◆ Exercise:
Filter the entries, keeping every line with the word "this".

[Rows from a dataset of clips and code]
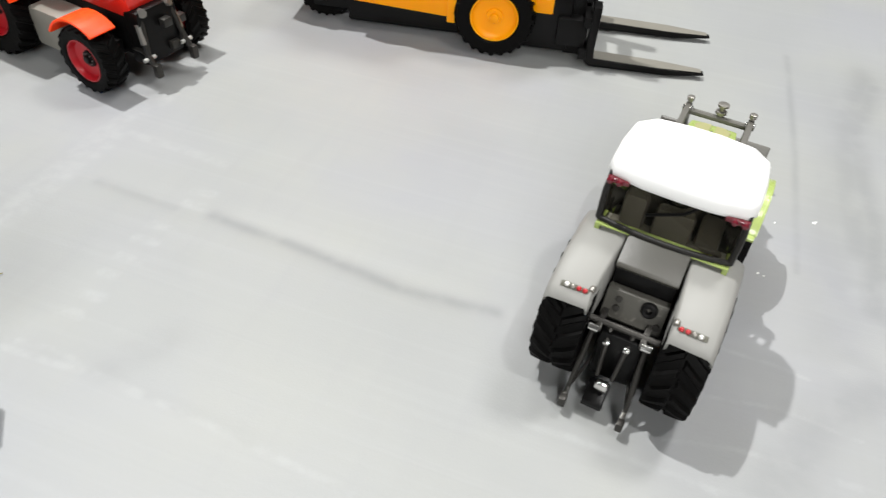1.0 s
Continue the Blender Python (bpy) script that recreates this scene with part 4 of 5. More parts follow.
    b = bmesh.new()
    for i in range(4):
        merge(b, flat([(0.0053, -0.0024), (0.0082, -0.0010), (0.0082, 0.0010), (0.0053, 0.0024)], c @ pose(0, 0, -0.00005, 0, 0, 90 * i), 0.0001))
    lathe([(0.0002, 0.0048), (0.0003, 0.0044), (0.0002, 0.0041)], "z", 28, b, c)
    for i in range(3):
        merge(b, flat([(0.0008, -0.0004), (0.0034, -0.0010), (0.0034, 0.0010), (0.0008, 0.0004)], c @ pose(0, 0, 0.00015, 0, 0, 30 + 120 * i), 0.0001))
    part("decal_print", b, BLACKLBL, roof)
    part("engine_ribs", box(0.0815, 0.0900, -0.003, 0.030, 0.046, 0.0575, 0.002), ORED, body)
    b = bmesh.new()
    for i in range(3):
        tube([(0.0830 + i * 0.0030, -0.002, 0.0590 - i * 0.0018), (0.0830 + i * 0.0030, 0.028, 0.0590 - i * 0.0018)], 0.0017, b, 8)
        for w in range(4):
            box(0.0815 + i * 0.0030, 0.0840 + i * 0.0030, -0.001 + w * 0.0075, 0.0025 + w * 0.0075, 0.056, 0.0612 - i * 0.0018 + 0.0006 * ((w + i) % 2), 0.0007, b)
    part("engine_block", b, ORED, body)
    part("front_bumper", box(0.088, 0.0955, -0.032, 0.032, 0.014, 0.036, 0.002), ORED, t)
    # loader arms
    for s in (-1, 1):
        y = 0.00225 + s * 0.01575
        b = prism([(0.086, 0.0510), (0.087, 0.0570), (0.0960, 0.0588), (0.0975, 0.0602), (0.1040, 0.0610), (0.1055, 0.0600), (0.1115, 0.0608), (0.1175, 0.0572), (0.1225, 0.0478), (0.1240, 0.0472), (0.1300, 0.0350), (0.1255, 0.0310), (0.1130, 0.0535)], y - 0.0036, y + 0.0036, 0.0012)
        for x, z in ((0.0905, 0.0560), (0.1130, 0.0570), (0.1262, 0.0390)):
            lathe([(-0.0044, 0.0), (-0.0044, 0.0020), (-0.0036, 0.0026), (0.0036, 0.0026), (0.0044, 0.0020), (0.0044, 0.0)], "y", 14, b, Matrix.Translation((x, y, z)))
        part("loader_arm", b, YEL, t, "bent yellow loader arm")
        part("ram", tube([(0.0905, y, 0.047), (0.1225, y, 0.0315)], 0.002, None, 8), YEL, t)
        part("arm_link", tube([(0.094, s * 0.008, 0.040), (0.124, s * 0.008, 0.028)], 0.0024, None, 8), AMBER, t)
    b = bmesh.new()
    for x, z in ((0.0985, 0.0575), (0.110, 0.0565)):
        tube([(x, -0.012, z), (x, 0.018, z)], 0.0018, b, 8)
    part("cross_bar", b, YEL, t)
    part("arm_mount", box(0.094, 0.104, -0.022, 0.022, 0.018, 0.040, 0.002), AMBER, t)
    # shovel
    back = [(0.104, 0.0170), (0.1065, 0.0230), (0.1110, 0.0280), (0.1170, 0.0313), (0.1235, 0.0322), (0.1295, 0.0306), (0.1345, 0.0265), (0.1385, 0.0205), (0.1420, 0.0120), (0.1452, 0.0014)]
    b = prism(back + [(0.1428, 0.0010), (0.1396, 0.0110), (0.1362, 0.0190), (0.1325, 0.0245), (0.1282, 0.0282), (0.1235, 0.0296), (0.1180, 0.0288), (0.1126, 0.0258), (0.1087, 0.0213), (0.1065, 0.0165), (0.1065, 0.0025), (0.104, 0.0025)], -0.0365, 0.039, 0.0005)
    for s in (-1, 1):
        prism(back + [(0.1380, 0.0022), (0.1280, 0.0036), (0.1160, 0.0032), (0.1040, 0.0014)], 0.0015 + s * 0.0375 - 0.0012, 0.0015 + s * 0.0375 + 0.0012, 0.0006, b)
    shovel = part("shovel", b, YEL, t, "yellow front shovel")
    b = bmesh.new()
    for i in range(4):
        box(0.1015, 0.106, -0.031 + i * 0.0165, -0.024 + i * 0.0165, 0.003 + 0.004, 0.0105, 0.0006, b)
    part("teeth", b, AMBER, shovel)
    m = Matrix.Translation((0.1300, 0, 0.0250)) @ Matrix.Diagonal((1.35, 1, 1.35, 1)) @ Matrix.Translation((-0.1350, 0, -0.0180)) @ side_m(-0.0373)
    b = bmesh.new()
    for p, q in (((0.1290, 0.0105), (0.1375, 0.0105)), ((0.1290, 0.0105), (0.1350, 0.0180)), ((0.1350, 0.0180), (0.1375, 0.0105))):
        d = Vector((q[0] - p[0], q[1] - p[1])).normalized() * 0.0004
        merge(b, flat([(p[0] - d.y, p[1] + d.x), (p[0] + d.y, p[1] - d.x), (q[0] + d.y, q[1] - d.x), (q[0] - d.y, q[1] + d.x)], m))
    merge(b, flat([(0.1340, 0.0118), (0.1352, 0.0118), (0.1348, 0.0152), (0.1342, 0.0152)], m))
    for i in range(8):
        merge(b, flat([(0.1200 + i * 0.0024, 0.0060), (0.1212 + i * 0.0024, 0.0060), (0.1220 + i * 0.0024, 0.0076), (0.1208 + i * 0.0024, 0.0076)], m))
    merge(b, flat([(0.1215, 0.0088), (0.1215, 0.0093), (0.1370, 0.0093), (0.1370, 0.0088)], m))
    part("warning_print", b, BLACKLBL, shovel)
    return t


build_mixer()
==
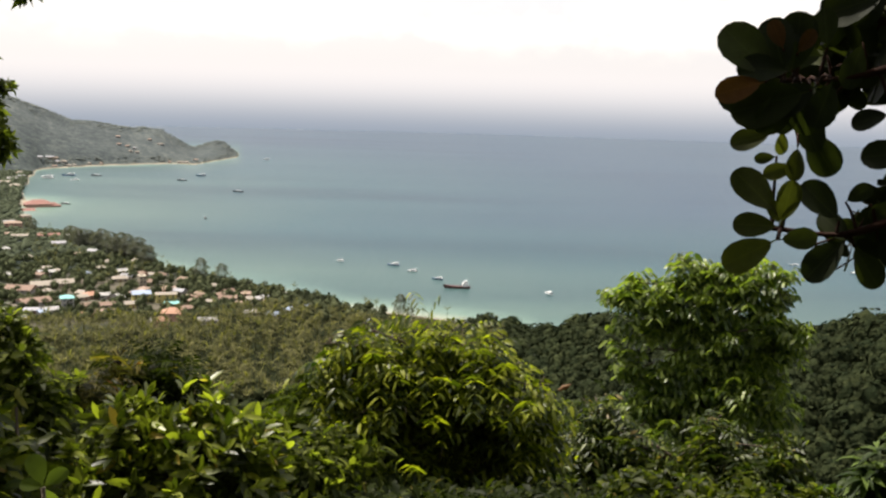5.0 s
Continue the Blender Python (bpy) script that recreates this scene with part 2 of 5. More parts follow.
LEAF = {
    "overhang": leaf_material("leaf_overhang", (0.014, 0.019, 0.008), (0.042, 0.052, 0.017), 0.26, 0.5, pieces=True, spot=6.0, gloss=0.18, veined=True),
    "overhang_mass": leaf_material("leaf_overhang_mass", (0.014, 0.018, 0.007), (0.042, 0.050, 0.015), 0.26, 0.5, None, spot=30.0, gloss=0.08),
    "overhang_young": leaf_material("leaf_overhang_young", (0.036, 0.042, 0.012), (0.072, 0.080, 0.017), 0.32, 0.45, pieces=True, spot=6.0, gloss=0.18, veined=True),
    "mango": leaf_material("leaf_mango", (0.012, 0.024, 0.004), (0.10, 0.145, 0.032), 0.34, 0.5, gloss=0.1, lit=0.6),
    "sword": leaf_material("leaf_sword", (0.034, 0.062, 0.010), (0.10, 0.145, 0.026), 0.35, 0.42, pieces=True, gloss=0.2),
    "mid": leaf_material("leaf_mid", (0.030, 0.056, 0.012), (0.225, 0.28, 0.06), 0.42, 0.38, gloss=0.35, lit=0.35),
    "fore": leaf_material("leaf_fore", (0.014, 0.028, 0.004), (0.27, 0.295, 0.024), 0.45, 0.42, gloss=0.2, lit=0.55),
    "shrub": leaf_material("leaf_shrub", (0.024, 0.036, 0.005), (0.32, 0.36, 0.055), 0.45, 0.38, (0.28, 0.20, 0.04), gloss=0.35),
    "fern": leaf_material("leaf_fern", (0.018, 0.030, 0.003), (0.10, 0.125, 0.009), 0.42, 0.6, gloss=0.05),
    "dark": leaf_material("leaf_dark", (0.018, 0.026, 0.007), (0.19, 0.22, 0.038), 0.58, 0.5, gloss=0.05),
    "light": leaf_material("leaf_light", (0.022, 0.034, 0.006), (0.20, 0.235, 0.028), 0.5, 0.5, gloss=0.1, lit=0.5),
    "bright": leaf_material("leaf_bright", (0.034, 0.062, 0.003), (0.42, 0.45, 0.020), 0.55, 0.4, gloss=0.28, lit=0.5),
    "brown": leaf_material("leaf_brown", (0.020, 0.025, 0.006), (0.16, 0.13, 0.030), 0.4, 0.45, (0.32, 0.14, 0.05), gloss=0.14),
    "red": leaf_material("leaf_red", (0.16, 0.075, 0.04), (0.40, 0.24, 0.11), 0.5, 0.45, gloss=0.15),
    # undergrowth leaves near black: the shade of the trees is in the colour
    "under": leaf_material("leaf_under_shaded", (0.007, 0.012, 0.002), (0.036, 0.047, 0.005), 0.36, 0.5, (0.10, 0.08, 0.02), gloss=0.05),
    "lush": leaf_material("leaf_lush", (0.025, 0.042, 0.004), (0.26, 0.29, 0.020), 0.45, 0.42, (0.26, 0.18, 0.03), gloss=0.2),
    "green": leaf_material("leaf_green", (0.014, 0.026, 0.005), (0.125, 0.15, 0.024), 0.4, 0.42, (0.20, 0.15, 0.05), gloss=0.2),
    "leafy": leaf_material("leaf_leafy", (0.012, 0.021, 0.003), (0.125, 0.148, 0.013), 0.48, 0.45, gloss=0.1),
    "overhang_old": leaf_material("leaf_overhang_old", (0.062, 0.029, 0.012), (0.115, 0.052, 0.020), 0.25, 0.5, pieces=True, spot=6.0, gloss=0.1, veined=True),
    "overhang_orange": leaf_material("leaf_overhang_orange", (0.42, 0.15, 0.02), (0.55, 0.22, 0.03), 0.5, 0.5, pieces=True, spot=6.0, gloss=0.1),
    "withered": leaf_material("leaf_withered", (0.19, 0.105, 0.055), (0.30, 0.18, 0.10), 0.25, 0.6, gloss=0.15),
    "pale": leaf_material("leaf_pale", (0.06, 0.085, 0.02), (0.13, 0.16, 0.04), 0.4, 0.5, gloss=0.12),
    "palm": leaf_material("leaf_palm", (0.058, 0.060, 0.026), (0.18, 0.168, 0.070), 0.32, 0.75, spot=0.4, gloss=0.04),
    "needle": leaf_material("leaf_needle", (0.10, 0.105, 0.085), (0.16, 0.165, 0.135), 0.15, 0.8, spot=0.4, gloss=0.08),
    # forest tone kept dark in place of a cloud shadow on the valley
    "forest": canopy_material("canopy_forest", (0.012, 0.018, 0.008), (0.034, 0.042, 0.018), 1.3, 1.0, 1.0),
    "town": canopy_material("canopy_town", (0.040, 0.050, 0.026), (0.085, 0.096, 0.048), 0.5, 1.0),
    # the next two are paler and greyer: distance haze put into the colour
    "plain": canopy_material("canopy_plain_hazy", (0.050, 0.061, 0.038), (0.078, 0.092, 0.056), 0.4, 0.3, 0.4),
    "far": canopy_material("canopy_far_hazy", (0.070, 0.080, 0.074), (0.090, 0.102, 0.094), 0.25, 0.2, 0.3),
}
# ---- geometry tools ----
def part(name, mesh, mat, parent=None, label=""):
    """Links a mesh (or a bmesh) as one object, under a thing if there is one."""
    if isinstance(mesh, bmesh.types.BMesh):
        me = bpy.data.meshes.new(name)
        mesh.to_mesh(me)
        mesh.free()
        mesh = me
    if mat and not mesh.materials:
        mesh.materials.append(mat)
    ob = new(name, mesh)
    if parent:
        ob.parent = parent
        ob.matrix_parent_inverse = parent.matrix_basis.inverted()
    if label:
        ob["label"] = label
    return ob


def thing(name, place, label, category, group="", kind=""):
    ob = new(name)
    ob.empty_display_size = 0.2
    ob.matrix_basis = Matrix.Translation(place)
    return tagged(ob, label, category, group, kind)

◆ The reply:
Continue the Blender Python (bpy) script that recreates this scene with part 4 of 5. More parts follow.
Continue the Blender Python (bpy) script that recreates this scene with part 2 of 5. More parts follow.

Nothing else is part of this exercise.